**Task instructions:** Return all lines with the word "part" in them.

**Supplied data:**
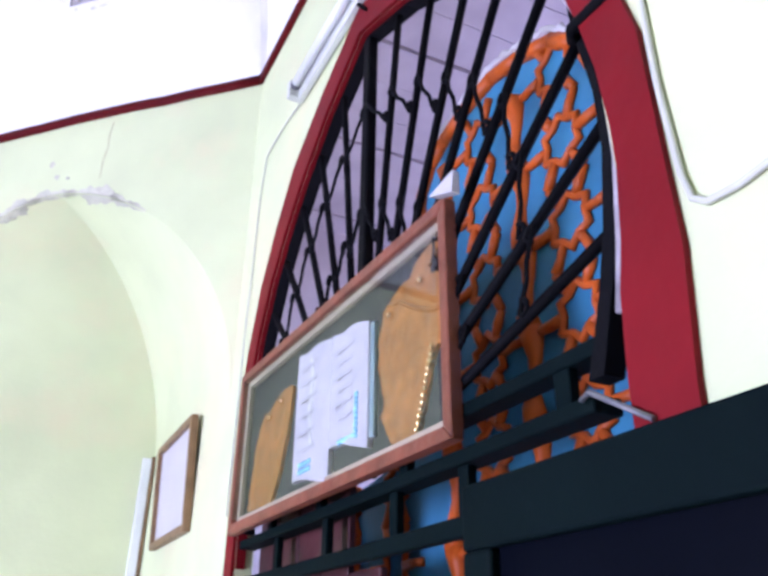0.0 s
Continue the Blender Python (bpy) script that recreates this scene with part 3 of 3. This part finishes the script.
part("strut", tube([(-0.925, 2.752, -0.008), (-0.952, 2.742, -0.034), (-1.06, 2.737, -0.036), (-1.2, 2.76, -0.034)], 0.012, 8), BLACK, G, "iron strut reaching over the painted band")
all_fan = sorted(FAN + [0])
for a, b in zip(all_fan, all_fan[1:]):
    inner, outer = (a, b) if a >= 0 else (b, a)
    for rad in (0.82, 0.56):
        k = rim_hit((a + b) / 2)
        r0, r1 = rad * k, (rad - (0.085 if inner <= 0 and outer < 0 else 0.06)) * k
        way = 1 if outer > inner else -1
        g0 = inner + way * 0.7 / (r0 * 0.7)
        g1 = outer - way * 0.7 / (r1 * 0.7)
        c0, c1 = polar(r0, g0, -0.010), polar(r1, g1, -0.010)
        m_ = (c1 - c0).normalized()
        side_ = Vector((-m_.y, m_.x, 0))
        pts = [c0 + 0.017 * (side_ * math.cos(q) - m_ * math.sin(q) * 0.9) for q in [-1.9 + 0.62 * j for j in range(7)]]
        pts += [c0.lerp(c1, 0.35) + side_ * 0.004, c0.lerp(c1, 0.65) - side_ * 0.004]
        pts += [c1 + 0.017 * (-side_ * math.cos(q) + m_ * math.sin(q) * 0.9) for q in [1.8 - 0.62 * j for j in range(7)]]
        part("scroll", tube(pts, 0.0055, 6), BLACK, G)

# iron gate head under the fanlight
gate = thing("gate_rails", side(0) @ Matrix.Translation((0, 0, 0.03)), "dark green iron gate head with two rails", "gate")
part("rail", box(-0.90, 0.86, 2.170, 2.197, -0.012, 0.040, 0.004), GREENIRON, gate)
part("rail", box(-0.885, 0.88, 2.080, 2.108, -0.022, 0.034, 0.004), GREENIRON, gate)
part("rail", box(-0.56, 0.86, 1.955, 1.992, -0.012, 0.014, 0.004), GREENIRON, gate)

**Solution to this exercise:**
Continue the Blender Python (bpy) script that recreates this scene with part 3 of 3. This part finishes the script.
part("strut", tube([(-0.925, 2.752, -0.008), (-0.952, 2.742, -0.034), (-1.06, 2.737, -0.036), (-1.2, 2.76, -0.034)], 0.012, 8), BLACK, G, "iron strut reaching over the painted band")
        part("scroll", tube(pts, 0.0055, 6), BLACK, G)
part("rail", box(-0.90, 0.86, 2.170, 2.197, -0.012, 0.040, 0.004), GREENIRON, gate)
part("rail", box(-0.885, 0.88, 2.080, 2.108, -0.022, 0.034, 0.004), GREENIRON, gate)
part("rail", box(-0.56, 0.86, 1.955, 1.992, -0.012, 0.014, 0.004), GREENIRON, gate)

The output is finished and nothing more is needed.